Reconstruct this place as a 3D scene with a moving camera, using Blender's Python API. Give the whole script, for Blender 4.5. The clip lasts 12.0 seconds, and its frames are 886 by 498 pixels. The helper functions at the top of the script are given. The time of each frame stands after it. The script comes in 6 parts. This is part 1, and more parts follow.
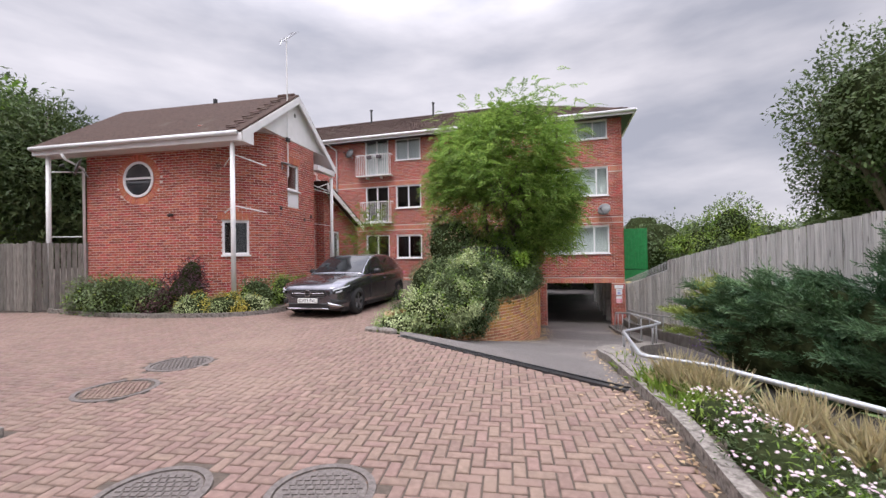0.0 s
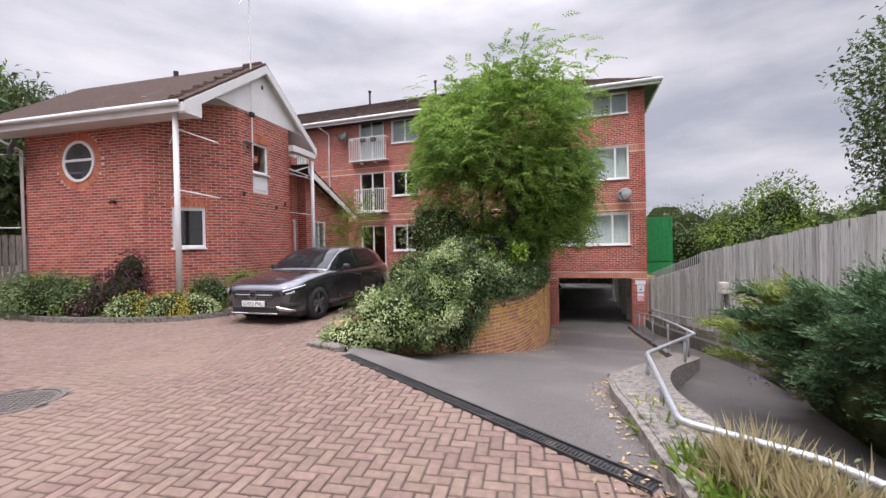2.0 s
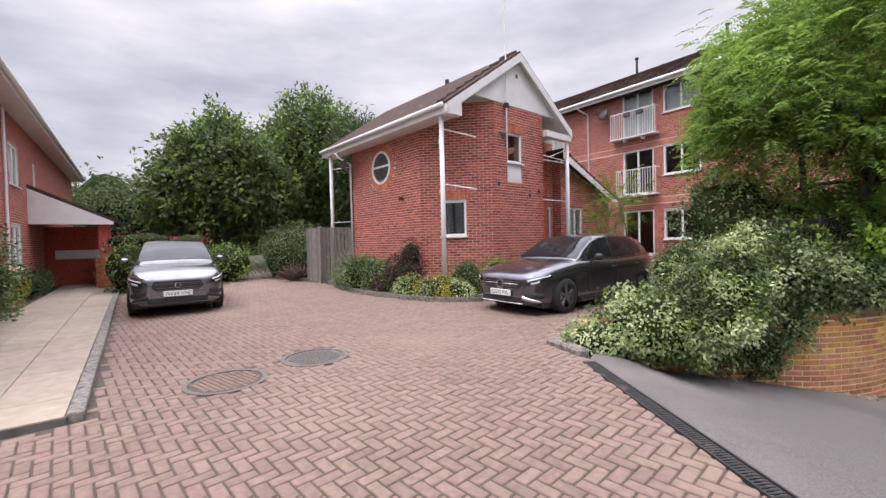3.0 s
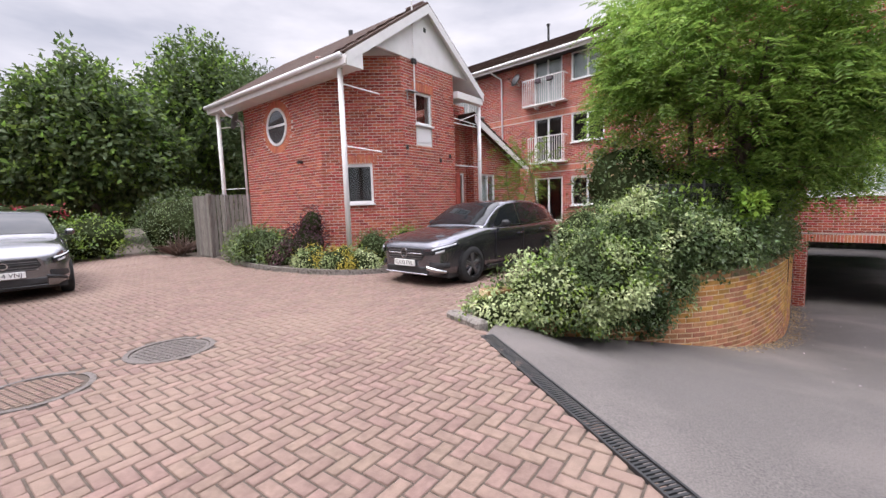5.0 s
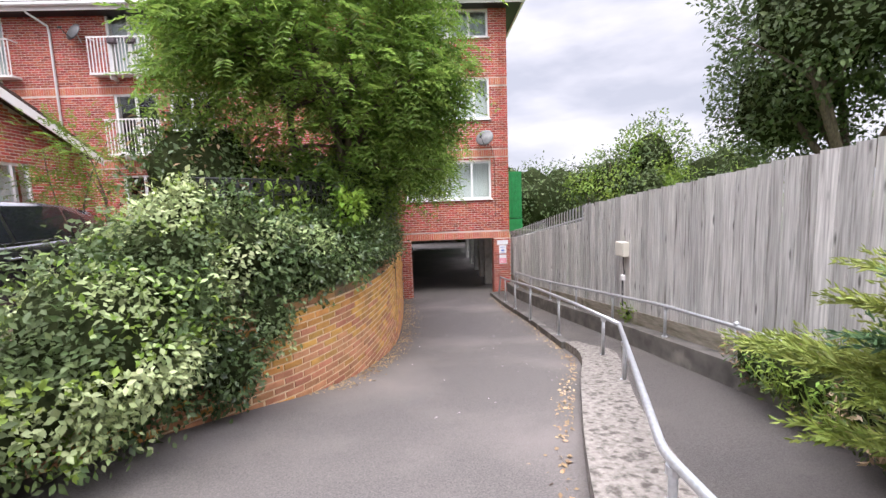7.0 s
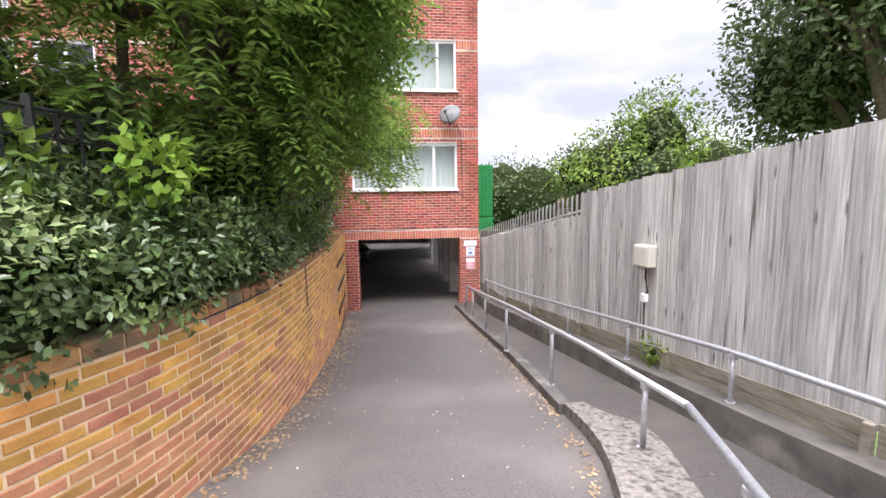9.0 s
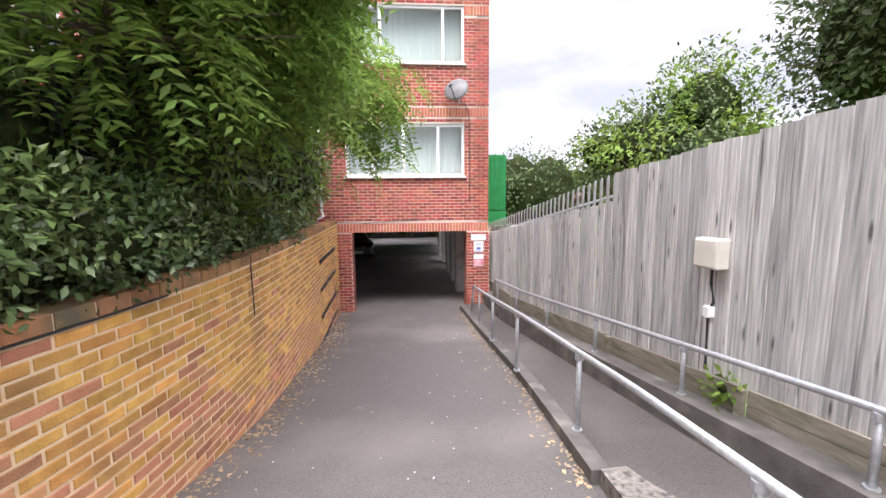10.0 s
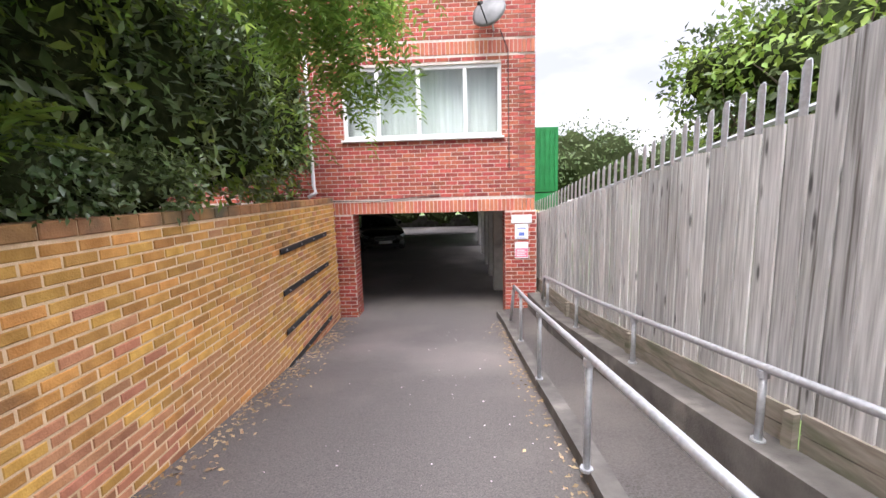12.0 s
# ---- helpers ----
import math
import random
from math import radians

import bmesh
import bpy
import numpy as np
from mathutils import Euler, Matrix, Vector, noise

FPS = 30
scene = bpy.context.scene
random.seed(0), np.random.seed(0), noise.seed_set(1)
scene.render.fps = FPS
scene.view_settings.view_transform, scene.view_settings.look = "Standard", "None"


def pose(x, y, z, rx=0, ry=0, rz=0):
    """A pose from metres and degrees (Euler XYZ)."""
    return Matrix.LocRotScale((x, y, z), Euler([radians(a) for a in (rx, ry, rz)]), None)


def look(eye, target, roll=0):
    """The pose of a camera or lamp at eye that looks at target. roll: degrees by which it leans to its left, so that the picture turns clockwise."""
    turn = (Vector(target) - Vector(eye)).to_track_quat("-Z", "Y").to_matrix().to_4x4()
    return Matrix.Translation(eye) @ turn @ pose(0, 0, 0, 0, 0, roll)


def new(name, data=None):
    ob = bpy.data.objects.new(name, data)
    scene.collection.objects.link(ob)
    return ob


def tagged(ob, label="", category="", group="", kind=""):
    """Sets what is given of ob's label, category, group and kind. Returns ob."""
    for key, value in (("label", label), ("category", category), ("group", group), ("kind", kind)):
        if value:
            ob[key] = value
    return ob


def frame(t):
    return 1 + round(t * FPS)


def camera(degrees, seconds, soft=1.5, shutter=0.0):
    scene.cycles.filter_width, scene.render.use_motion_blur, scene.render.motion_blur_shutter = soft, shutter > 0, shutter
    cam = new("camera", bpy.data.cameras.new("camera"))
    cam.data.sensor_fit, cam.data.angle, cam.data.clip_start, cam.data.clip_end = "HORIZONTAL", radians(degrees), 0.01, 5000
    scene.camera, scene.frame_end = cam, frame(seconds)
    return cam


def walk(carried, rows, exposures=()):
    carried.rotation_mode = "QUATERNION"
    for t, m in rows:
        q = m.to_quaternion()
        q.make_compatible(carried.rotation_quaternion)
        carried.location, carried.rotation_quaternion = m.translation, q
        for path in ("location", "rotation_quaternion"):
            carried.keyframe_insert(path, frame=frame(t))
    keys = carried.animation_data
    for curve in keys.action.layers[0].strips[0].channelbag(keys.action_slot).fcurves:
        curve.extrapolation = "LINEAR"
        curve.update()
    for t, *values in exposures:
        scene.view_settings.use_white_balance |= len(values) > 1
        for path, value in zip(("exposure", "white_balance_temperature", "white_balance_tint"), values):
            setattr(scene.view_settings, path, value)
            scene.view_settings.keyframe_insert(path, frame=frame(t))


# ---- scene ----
# ---------------------------------------------------------------- camera and walk
cam = camera(94.1, 12.0)
METRES, EYE = 12.8, 1.55
ROWS = [
    (0.0, 0.0, 0.0, 0.0, 0.01, 0.64, 1.01),
    (0.5, 0.0156, 0.0395, 0.0003, 1.08, 0.64, 1.18),
    (1.0, 0.0307, 0.0767, 0.0007, 2.98, 0.91, 1.06),
    (1.5, 0.0474, 0.1144, 0.0007, 1.95, 0.51, 1.06),
    (2.0, 0.0639, 0.1517, -0.0004, 2.5, -0.49, 1.18),
    (2.5, 0.067, 0.1888, -0.0015, 13.97, -1.75, 1.48),
    (3.0, 0.0644, 0.2177, -0.0025, 37.97, -1.24, 1.31),
    (3.2, 0.0636, 0.2262, -0.0027, 46.6, -0.8, 1.1),
    (3.45, 0.0632, 0.2330, -0.0030, 53.6, -1.1, 1.05),
    (3.9, 0.0628, 0.2425, -0.0033, 57.5, -2.6, 1.0),
    (4.4, 0.0622, 0.2515, -0.0036, 51.2, -4.4, 1.1),
    (4.8, 0.0625, 0.2620, -0.0045, 38.1, -5.4, 1.3),
    (5.0, 0.0643, 0.2723, -0.0059, 27.29, -5.88, 1.8),
    (5.5, 0.08, 0.3115, -0.008, 4.35, -6.73, 1.58),
    (6.0, 0.0908, 0.3552, -0.0094, -8.72, -6.72, 1.53),
    (6.5, 0.1082, 0.405, -0.0132, -14.97, -6.5, 1.86),
    (7.0, 0.1223, 0.4528, -0.0135, -18.23, -6.52, 2.01),
    (7.5, 0.1413, 0.5001, -0.0178, -20.28, -6.99, 2.27),
    (9.5, 0.2445, 0.6804, -0.0408, -22.54, -6.63, 0.65),
    (10.0, 0.2724, 0.7244, -0.0486, -20.38, -7.18, 0.49),
    (10.5, 0.2996, 0.7678, -0.0553, -18.38, -7.84, 0.69),
    (11.0, 0.3256, 0.812, -0.0646, -17.2, -9.32, 0.92),
    (11.5, 0.3481, 0.8622, -0.0744, -15.57, -9.68, 1.18),
    (12.0, 0.3686, 0.9051, -0.0817, -13.7, -8.29, 1.61),
]
walk(cam, [(t, pose(METRES * x, METRES * y, EYE + METRES * z, 90 + pitch, roll, yaw)) for t, x, y, z, yaw, pitch, roll in ROWS],
     [(0.0, -0.07), (2.5, 0.0), (5.5, 0.27), (6.5, 0.5), (9.5, 0.86), (12.0, 0.98)])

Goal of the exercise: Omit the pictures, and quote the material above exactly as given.

Result below:
Reconstruct this place as a 3D scene with a moving camera, using Blender's Python API. Give the whole script, for Blender 4.5. The clip lasts 12.0 seconds, and its frames are 886 by 498 pixels. The helper functions at the top of the script are given. The time of each frame stands after it. The script comes in 6 parts. This is part 1, and more parts follow.
0.0 s
2.0 s
3.0 s
5.0 s
7.0 s
9.0 s
10.0 s
12.0 s
# ---- helpers ----
import math
import random
from math import radians

import bmesh
import bpy
import numpy as np
from mathutils import Euler, Matrix, Vector, noise

FPS = 30
scene = bpy.context.scene
random.seed(0), np.random.seed(0), noise.seed_set(1)
scene.render.fps = FPS
scene.view_settings.view_transform, scene.view_settings.look = "Standard", "None"


def pose(x, y, z, rx=0, ry=0, rz=0):
    """A pose from metres and degrees (Euler XYZ)."""
    return Matrix.LocRotScale((x, y, z), Euler([radians(a) for a in (rx, ry, rz)]), None)


def look(eye, target, roll=0):
    """The pose of a camera or lamp at eye that looks at target. roll: degrees by which it leans to its left, so that the picture turns clockwise."""
    turn = (Vector(target) - Vector(eye)).to_track_quat("-Z", "Y").to_matrix().to_4x4()
    return Matrix.Translation(eye) @ turn @ pose(0, 0, 0, 0, 0, roll)


def new(name, data=None):
    ob = bpy.data.objects.new(name, data)
    scene.collection.objects.link(ob)
    return ob


def tagged(ob, label="", category="", group="", kind=""):
    """Sets what is given of ob's label, category, group and kind. Returns ob."""
    for key, value in (("label", label), ("category", category), ("group", group), ("kind", kind)):
        if value:
            ob[key] = value
    return ob


def frame(t):
    return 1 + round(t * FPS)


def camera(degrees, seconds, soft=1.5, shutter=0.0):
    scene.cycles.filter_width, scene.render.use_motion_blur, scene.render.motion_blur_shutter = soft, shutter > 0, shutter
    cam = new("camera", bpy.data.cameras.new("camera"))
    cam.data.sensor_fit, cam.data.angle, cam.data.clip_start, cam.data.clip_end = "HORIZONTAL", radians(degrees), 0.01, 5000
    scene.camera, scene.frame_end = cam, frame(seconds)
    return cam


def walk(carried, rows, exposures=()):
    carried.rotation_mode = "QUATERNION"
    for t, m in rows:
        q = m.to_quaternion()
        q.make_compatible(carried.rotation_quaternion)
        carried.location, carried.rotation_quaternion = m.translation, q
        for path in ("location", "rotation_quaternion"):
            carried.keyframe_insert(path, frame=frame(t))
    keys = carried.animation_data
    for curve in keys.action.layers[0].strips[0].channelbag(keys.action_slot).fcurves:
        curve.extrapolation = "LINEAR"
        curve.update()
    for t, *values in exposures:
        scene.view_settings.use_white_balance |= len(values) > 1
        for path, value in zip(("exposure", "white_balance_temperature", "white_balance_tint"), values):
            setattr(scene.view_settings, path, value)
            scene.view_settings.keyframe_insert(path, frame=frame(t))


# ---- scene ----
# ---------------------------------------------------------------- camera and walk
cam = camera(94.1, 12.0)
METRES, EYE = 12.8, 1.55
ROWS = [
    (0.0, 0.0, 0.0, 0.0, 0.01, 0.64, 1.01),
    (0.5, 0.0156, 0.0395, 0.0003, 1.08, 0.64, 1.18),
    (1.0, 0.0307, 0.0767, 0.0007, 2.98, 0.91, 1.06),
    (1.5, 0.0474, 0.1144, 0.0007, 1.95, 0.51, 1.06),
    (2.0, 0.0639, 0.1517, -0.0004, 2.5, -0.49, 1.18),
    (2.5, 0.067, 0.1888, -0.0015, 13.97, -1.75, 1.48),
    (3.0, 0.0644, 0.2177, -0.0025, 37.97, -1.24, 1.31),
    (3.2, 0.0636, 0.2262, -0.0027, 46.6, -0.8, 1.1),
    (3.45, 0.0632, 0.2330, -0.0030, 53.6, -1.1, 1.05),
    (3.9, 0.0628, 0.2425, -0.0033, 57.5, -2.6, 1.0),
    (4.4, 0.0622, 0.2515, -0.0036, 51.2, -4.4, 1.1),
    (4.8, 0.0625, 0.2620, -0.0045, 38.1, -5.4, 1.3),
    (5.0, 0.0643, 0.2723, -0.0059, 27.29, -5.88, 1.8),
    (5.5, 0.08, 0.3115, -0.008, 4.35, -6.73, 1.58),
    (6.0, 0.0908, 0.3552, -0.0094, -8.72, -6.72, 1.53),
    (6.5, 0.1082, 0.405, -0.0132, -14.97, -6.5, 1.86),
    (7.0, 0.1223, 0.4528, -0.0135, -18.23, -6.52, 2.01),
    (7.5, 0.1413, 0.5001, -0.0178, -20.28, -6.99, 2.27),
    (9.5, 0.2445, 0.6804, -0.0408, -22.54, -6.63, 0.65),
    (10.0, 0.2724, 0.7244, -0.0486, -20.38, -7.18, 0.49),
    (10.5, 0.2996, 0.7678, -0.0553, -18.38, -7.84, 0.69),
    (11.0, 0.3256, 0.812, -0.0646, -17.2, -9.32, 0.92),
    (11.5, 0.3481, 0.8622, -0.0744, -15.57, -9.68, 1.18),
    (12.0, 0.3686, 0.9051, -0.0817, -13.7, -8.29, 1.61),
]
walk(cam, [(t, pose(METRES * x, METRES * y, EYE + METRES * z, 90 + pitch, roll, yaw)) for t, x, y, z, yaw, pitch, roll in ROWS],
     [(0.0, -0.07), (2.5, 0.0), (5.5, 0.27), (6.5, 0.5), (9.5, 0.86), (12.0, 0.98)])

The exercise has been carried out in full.